Some time ago, I ordered a Joystick from Retroradionics.
In Transparent Black! Has a few nice features, such as Autofire on two buttons, and togglable mode for C64 or Atari for example.
Inside, there’s a PCB that looks quite bare
So, I did gone glitz it up a little.
I figured that a joystick could do with some LED’s, there’s plenty of space inside for big ones!
and, maybe it could have some extra functionality

So, after knocking up a schematic, I measured up and drew a PCB , well, had a little help from the developer of the joystick who sent me some dimensions of his PCB to get started with!



I’ve gone though quite a few revisions on the PCB – the ‘dongle’ in the middle was an original idea to inject 5v into the board from micro USB – to save drawing too much power from the host computer. I’m still researching specifications of old systems to see what they can handle
After printing was successful, I ordered a sample PCB – unfortunately in my excitement to get one made cheaply and quickly, I goofed up a few things.

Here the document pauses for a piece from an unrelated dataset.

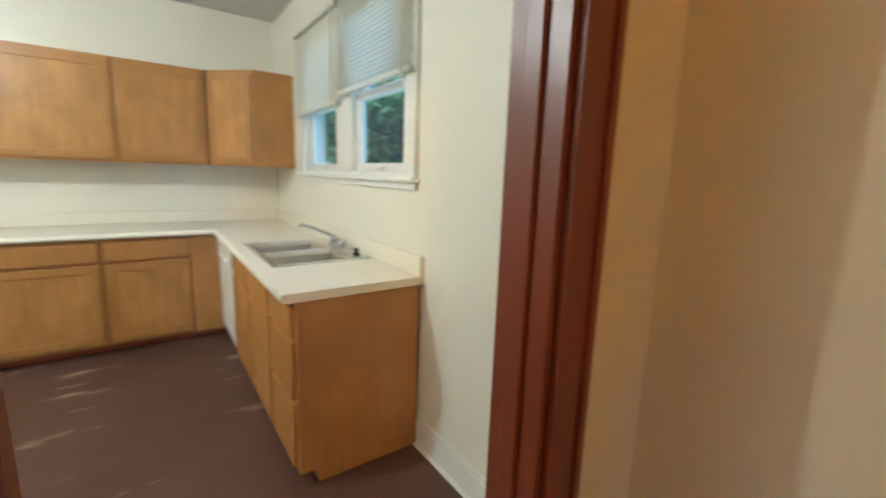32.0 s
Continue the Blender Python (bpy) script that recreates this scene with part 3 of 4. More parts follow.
box(bm, 0.085, -0.03, 1.18, SWD - 0.085, 0.0, 1.26)
part("frame", bm, WHITEWOOD, storm, bevel=0.003)
for z0, z1 in ((0.29, 1.18), (1.26, 1.94)):
    p = boxes("pane", GLASS, storm, (0.08, -0.018, z0, SWD - 0.08, -0.014, z1))
    p.visible_shadow = False
bm = bmesh.new()
tube(bm, [(0.045, 0.0, 1.06), (0.045, 0.045, 1.06), (0.09, 0.05, 1.06), (0.15, 0.048, 1.06)], 0.008, 8)
part("handle", bm, BLACK, storm, "black push handle")
bm = bmesh.new()
tube(bm, [(0.12, 0.03, 0.42), (0.62, 0.03, 0.42)], 0.012, 10)
part("door_closer", bm, WHITEWOOD, storm)
for z in (1.02, 1.36):
    setting(boxes("strike_plate", BRASS, None, (FD[0] + 0.0228, LY0 - 0.03, z, FD[0] + 0.0248, LY0 + 0.003, z + 0.07)), "small brass strike plate on the entrance jamb", "strike plate")

# ---- closet door ----
cd = thing("door_closet", pose(CD[0], 1.276, 0), "closed varnished wooden closet door with one long panel", "door")
w, h = CD[1] - CD[0], 2.045
for nm, d in (("stile", (0.003, 0, 0.012, 0.105, 0.036, h)), ("stile", (w - 0.105, 0, 0.012, w - 0.003, 0.036, h)), ("rail", (0.1055, 0, h - 0.115, w - 0.1055, 0.036, h)), ("rail", (0.1055, 0, 0.012, w - 0.1055, 0.036, 0.27))):
    boxes(nm, CLOSET, cd, d, bevel=0.003)
boxes("panel", CLOSETPANEL, cd, (0.1, 0.008, 0.26, w - 0.1, 0.022, h - 0.11), bevel=0.002)
bm = bmesh.new()
ring_boards(bm, 0.106, w - 0.106, 0.271, h - 0.116, 0.0225, 0.033, 0.012, 0.012, 0.012)
part("panel_moulding", bm, CLOSET, cd, bevel=0.004)
bm = bmesh.new()
lathe(bm, [(0.02, 0), (0.018, 0.006), (0.008, 0.01), (0.008, 0.028), (0.016, 0.034), (0.021, 0.044), (0.018, 0.052), (0.009, 0.056)], 18, pose(0.068, 0.036, 1.012, -90))
part("knob", bm, STEEL, cd, "worn metal knob", smooth=True)
for z in (0.25, 1.75):
    bm = bmesh.new()
    tube(bm, [(w - 0.001, 0.041, z), (w - 0.001, 0.041, z + 0.09)], 0.006, 8)
    part("hinge", bm, BRASS, cd)


# ---- vents, plates and small wall things ----
def register(m, label, width=0.32, z0=0.0, z1=0.365, material=GREYMETAL, slats=10, lean=0.0):
    """A sloping wall register: frame, wedge sides, louvres."""
    ob = thing("wall_register", m, label, "air vent", "wall registers")
    bm = bmesh.new()
    box(bm, 0.003, 0.0, max(z0, 0.019), width - 0.003, 0.0215, z1 - 0.003)
    part("back_plate", bm, BLACK, ob)
    def front(z):
        return 0.044 + lean * (z1 - z) / (z1 - z0)
    bm = bmesh.new()
    e = 0.035
    for x0, x1, a, b in ((0, e, z0, z1), (width - e, width, z0, z1), (e, width - e, z0, z0 + e * 1.6), (e, width - e, z1 - e, z1)):
        vs = box(bm, x0, 0.03, a, x1, 0.05, b)
        for v in vs:
            v.co.y = front(v.co.z) - (0.010 if v.co.y < 0.04 else 0)
    part("frame", bm, material, ob, bevel=0.002)
    for x in (0.002, width - 0.005):
        bm = bmesh.new()
        vs = box(bm, x, 0.0045, z0, x + 0.003, 0.05, z1)
        for v in vs:
            if v.co.y > 0.03:
                v.co.y = front(v.co.z) - 0.011
        part("side", bm, DARKMETAL, ob)
    lo, hi = z0 + e * 1.6, z1 - e
    me = None
    for i in range(slats):
        z = lo + (hi - lo) * (i + 0.5) / slats
        if me is None:
            bm = bmesh.new()
            vs = box(bm, e, -0.014, -0.0018, width - e, 0.004, 0.0018)
            for v in vs:
                v.co.z -= v.co.y * 0.6
            bm.normal_update()
            me = bpy.data.meshes.new("louvre")
            bm.to_mesh(me), bm.free()
            me.materials.append(LOUVRE if material is GREYMETAL else material)
        s = new("louvre", me)
        s.parent, s.location = ob, (0, front(z) - 0.008, z)
    fin = bpy.data.meshes.new("fin")
    bm = bmesh.new()
    box(bm, -0.0012, -0.006, lo, 0.0012, 0.0, hi)
    bm.to_mesh(fin), bm.free()
    fin.materials.append(LOUVRE if material is GREYMETAL else material)
    for i in range(12):
        s = new("fin", fin)
        s.parent, s.location = ob, (e + (width - 2 * e) * (i + 0.5) / 12, 0.029, 0)
    return ob


register(frame_at(-0.60, A0, 180), "grey metal wall register with horizontal louvres above the floor", 0.325, 0.0, 0.365)
register(frame_at(-3.37, A0, 180), "grey metal wall register near the corner", 0.32, 0.03, 0.37)
register(frame_at(DX0, 3.075, -90), "dark grey metal wall register beside the hall doorway", 0.32, 0.02, 0.352, DARKMETAL)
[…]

So, I re-designed. Re-Re designed and, after maybe 40 hours of work, have come up with this – potentially the first one that i’m going to get made.
This is overall a considerably ‘safer’ design for everyone’s retro computers. it buffers the ‘output’ signals to protect the joystick, it also has open collector outputs to help with compatibility with older systems – the output stays floating, like what happened with original joysticks.
Still some revision needed and possibly minor changes, but i’m confident that i’m just going to be dotting the i’s and crossing the t’s at this stage. there’s quite a bit of work gone into this to make it primarily compatible with The spectrum Next, and secondary, compatible with other systems (and not blow up if connected to other systems that have 5v on pin 7 instead of 5!)




So, What does this do exactly?
It has LED’s – for you transparent case owners
It works like a joystick!
It has the same number of buttons as the original
It has an MPU6050 in it
It has an ESP32 in it
What all that means?
Should be possible to do some rather nifty stuff with it, if I can ever figure out how to program up the ESP32 to do so…
But, the basics’ll be a joystick, maybe autofire on every button and direction, configurable in any timings……
Then i’ll see how to best utilise the ESP32 featureset!